Maurice, who has lived in Las Vegas for 12 years but only recently moved onto Fremont Street, blames the violence on the preponderance of drugs (and drug dealers) in the neighborhood. He does believe, however, that Metro has effectively cracked down on some of the worst offenders.

"The cops started on top of Fremont--up there by the Atomic lounge--and they've been moving on down," says Maurice. "They raided the Travel Inn, and then they hit the Hiahleah Motel last night and took a bunch of people to jail."
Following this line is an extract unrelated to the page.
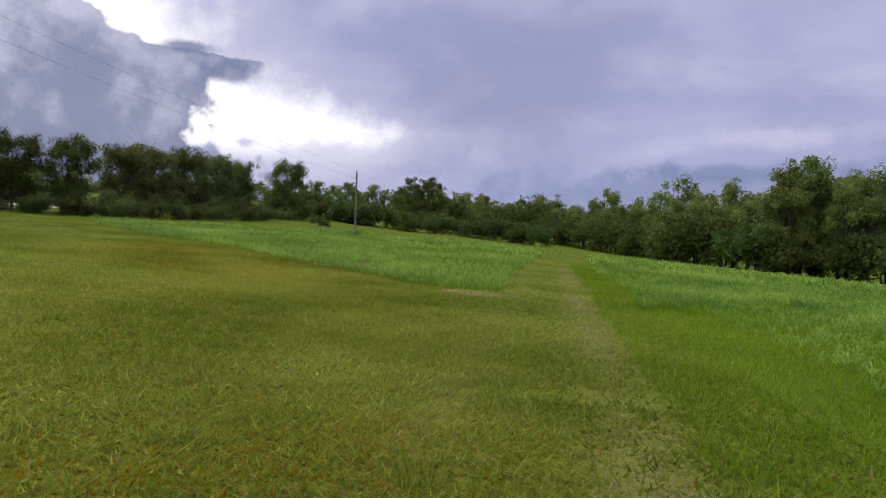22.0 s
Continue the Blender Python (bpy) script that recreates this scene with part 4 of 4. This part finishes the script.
def utility_pole():
    t = thing("utility_pole", PX, PY, None, 0, "leaning weathered wooden utility pole with a transformer", "utility pole")
    H = 7.75

    def at(z):
        return Vector((LEAN[0] * z / H, LEAN[1] * z / H, z))
    zs = np.linspace(-0.3, H, 9)
    v, f = tube_arrays([at(z) for z in zs], np.linspace(0.10, 0.068, 9), 14)
    mesh_part("pole", raw_mesh("pole", v, f, POLE_WOOD, True), t, "grey weathered tapered trunk pole")
    part("pole_cap", rod(bmesh.new(), at(H - 0.005), at(H + 0.03), 0.07, 0.055, 14), POLE_WOOD, t)
    ins = part("top_insulator", rod(bmesh.new(), at(H + 0.03), at(H + 0.2), 0.05, 0.035, 10), PORCELAIN, t)
    part("insulator_skirt", rod(bmesh.new(), at(H + 0.09), at(H + 0.115), 0.085, 0.06, 10), PORCELAIN, ins)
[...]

Others do not share his confidence.

"There's been a lot of foul shit happening around here--a gang of foul shit," says 33-year-old Travone Jackson, a neighborhood resident for the past year and a half. "For about the last month, stuff's been jumping off. I mean, I come from L.A., and this is worse, way worse."

Thursday, March 11, 11:27 p.m., Clubhouse Tavern

The jukebox transitions from AC/DC's "Stiff Upper Lip" to Primus' "Wynona's Big Brown Beaver." Merillat has the rubber gloves on, and he is gently prodding at the body with a pool cue. It is a pigeon with a broken wing, and it stubbornly refuses to move. Merillat sets down the cue and scoops up the helpless bird in his hands. Despite its struggling, he carries it outside and lays it in a sheltered spot at the side of the building.

"I wish there was something else I could do for it," he says on his return.

The scene gives credence to Horrocks' claim that the Clubhouse Tavern is the "safest bar in town." It is also a comforting reminder that things aren't always as bad as they seem.

Then again, sometimes they're worse, way worse.